Erdgas als unerwünschtes Nebenprodukt bei der Erdölförderung wird seit Jahrzehnten bis heute abgefackelt. Dies kann zu noch höheren Kosten führen. Die heutige Situation zwingt Unternehmen allerdings dazu, ihre Kosten mehr denn je zu senken.
Die Planung des zukünftigen Bedarfs ist momentan noch mühsamer als in den vergangenen Jahrzehnten. Während nichts sicher ist, ist eins unbestreitbar: Das Angebot kann immer geschaffen werden, die Nachfrage aber nicht. Die Ökonomen innerhalb der OPEC, der IEA und in jedem einzelnen Energieunternehmen versuchen, dies zu ergründen. "Höhere Gewalt" oder "Act of God", wie die Amerikaner es nennen, hat die Nachfrage auf eine noch nie dagewesene Weise getroffen.
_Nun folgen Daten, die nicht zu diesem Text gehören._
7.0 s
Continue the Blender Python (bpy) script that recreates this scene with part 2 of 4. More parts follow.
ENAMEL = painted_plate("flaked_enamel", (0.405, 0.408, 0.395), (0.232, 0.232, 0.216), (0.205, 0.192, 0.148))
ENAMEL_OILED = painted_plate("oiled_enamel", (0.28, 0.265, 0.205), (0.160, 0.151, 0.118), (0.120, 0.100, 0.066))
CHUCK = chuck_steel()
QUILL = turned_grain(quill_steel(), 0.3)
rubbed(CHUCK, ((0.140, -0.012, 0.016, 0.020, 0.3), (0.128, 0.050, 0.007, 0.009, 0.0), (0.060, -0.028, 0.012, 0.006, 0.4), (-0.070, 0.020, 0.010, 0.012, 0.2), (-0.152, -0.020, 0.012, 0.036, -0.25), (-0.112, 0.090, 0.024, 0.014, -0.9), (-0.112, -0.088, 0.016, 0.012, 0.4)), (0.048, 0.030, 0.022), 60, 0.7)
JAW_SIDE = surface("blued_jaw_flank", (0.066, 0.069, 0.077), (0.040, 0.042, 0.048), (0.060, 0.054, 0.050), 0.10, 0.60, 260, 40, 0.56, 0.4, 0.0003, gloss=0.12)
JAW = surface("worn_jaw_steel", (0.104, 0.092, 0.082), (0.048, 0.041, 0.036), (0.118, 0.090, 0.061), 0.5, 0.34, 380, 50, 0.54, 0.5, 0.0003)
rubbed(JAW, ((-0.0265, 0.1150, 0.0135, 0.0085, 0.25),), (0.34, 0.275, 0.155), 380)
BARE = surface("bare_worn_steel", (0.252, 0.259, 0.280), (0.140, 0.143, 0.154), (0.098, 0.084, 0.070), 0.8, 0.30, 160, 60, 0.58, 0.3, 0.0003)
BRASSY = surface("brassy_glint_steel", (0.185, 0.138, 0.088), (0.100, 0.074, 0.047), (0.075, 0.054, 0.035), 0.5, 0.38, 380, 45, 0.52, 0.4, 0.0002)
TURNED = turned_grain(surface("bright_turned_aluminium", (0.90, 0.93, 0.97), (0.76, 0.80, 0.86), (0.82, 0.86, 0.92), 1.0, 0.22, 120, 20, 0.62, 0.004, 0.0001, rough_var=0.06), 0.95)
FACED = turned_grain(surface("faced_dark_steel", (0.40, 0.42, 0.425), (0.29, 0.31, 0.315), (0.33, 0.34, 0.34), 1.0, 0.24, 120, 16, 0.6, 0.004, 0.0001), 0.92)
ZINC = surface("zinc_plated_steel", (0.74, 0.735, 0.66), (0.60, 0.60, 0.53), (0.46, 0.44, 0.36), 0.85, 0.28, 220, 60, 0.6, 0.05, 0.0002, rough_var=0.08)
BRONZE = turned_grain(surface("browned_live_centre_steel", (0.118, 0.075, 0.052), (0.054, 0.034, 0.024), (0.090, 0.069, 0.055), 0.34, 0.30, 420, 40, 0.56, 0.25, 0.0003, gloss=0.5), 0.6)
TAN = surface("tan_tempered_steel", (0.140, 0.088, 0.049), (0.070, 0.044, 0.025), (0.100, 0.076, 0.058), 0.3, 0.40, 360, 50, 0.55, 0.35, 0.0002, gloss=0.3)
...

Bei den Verhandlungen über den Kauf von Öl und Gas und deren Transitrouten sollte man die Emotionen zu Hause lassen. Der Fokus sollte ausschließlich auf Angebot und Nachfrage liegen. Eine Pipeline sollte nicht gebaut werden, um jemanden zufriedenzustellen oder zu ärgern, sondern weil sie wirtschaftlich sinnvoll ist und weil es für die von ihr transportierte Ware Angebot und Nachfrage gibt.